New adaptive warmup proposal (looking for feedback)!

I think what you wrote for the cross-chain warmup in MPI is a good enough abstraction there. It doesn’t need to be terribly complicated cause the warmup itself isn’t terribly complicated.

But there is a threading vs. MPI decision that’s happening here and that makes me want to think about the other bits of Stan cause they’re more complicated (the threading solution to cross-chain warmup would also probly be pretty simple).

Right now our warmup is automated in a way that I don’t think this is necessary. It might be though. You could do this with dense vs. diagonal, but I think we have a way to know which would be better before actually collecting the sample (that’s included here and it’s not super robust).

This makes sense in terms of parallelizing calculations in Stan Math at the double level. It’s not obvious to me these things are going to be hugely helpful specifically for cross-chain adaptation or the autodiff stack. Similar to the GPU stuff.

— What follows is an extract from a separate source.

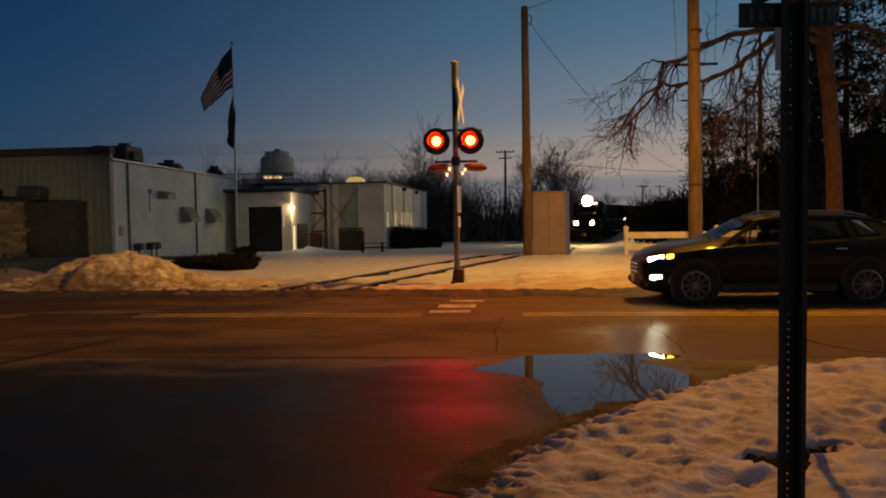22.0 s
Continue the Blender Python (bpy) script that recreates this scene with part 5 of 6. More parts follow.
def build_woods():
    thicket("far_brush", "dark leafless brush and woods along the far field", -70, 62, 92, 112, lambda x: 7.2 + 1.3 * noise.noise(Vector((x * 0.11, 0, 0))) - (2.7 if x > 8 else 0), 3600, 3, r=0.06)
    thicket("far_brush", "leafless thicket on the skyline", -48, -7, 100, 108, lambda x: 9.3 + 1.6 * noise.noise(Vector((x * 0.25, 5, 0))), 2300, 23, r=0.028, twigs=11)
    thicket("far_brush", "low dark undergrowth along the far field", -70, 70, 89, 93, lambda x: 3.6, 2600, 5, r=0.10)
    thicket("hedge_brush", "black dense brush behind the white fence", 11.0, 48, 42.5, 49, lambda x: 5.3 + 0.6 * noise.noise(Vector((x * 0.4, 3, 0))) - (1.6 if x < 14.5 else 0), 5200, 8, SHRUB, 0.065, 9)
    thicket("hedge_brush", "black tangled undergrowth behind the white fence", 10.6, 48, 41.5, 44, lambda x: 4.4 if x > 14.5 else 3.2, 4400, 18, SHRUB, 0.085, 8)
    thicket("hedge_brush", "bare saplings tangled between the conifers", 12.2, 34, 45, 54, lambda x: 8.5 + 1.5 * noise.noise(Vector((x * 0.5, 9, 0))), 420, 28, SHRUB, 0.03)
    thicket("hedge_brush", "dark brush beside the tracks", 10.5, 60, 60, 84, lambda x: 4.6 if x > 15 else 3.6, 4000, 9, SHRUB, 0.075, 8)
    kinds = []
    rnd = random.Random(31)
    for i in range(4):
        t = thing("distant_bare_tree", pose(0, 0, 0), "leafless tree standing dark against the dusk sky", "tree", "bare trees on the skyline")
        h = 12.0
        tr, cr = Shape(), Shape()
        tr.tube([(0, 0, 0), (0.1, 0, h * 0.25), (0.0, 0, h * 0.45)], [0.26, 0.2, 0.15], 7)
        for _ in range(11):
            a = rnd.uniform(0, 6.28)
            limb(cr, (0, 0, h * rnd.uniform(0.22, 0.46)), (math.cos(a) * 0.45, math.sin(a) * 0.45, 1.0), h * rnd.uniform(0.26, 0.40), 0.075, rnd, 3, -0.04, 4, (4, 5), 0.013, 0.34)
        part("trunk", tr, TWIG, t)
        part("crown", cr, TWIG, t)
        kinds.append(t)
    spots = [(0, -11.6, 95, 1.1), (1, 4.4, 95, 1.12), (2, -9.6, 99, 0.95), (3, 2.3, 99, 0.95), (1, -23.4, 97, 0.8), (2, -27, 99, 0.8), (3, -31, 96, 0.76), (0, -20, 102, 0.8), (1, -16.5, 101, 0.78), (2, 7.0, 104, 0.85), (3, -36, 104, 0.9), (0, -42, 104, 0.9), (2, -5.5, 103, 0.7), (0, 20, 120, 0.55), (1, 28, 125, 0.5), (3, 14, 118, 0.5), (0, -25.2, 101, 0.85), (3, -14.3, 98, 0.85), (1, -33.5, 101, 0.95), (2, -18.2, 97, 0.72), (3, -39, 99, 0.9), (2, -46, 98, 0.85)]
    used = set()
    for k, x, y, s in spots:
        m = pose(x, y, hz(x, y) - 0.2, 0, 0, (x * 53) % 360)
        if k not in used:
            used.add(k)
            kinds[k].matrix_basis = m @ Matrix.Scale(s, 4)
        else:
            ob = copy_thing(kinds[k], m)
            ob.scale = (s, s, s)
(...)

Doing threading with autodiff variables means the autodiff library needs to be threadsafe as well, which wouldn’t be trivial.

Yeah, but we want within chain parallelization too.

If we go TBB for the cross-chain warmup, it’s not obvious to me how the rest of parallelization in Stan works. In the worst case we have threading/GPU (double math) inside MPI/threading (map_rect) inside threading (cross-chain).

I don’t know what implications that has for the autodiff stack, but it sounds complicated. I don’t know if each thread can have its own MPI zone to work in. This seems like it could limit our within-chain scalability.

I do know that if we figure out the dataflow in what a parallel autodiff tree looks like + what Yi proposed for cross-chain warmup, then we don’t have to figure out how to thread autodiff and we know we have scalability.

Anyway I just wanna know how all the MPI stuff works now. There must be some sort of mechanism by which one computer tells other computers to run code. I don’t know how the entry point stuff runs either – when I’ve done MPI before everything runs the same binary. So where do the other processes sit? I assume this is embedded in the language somehow.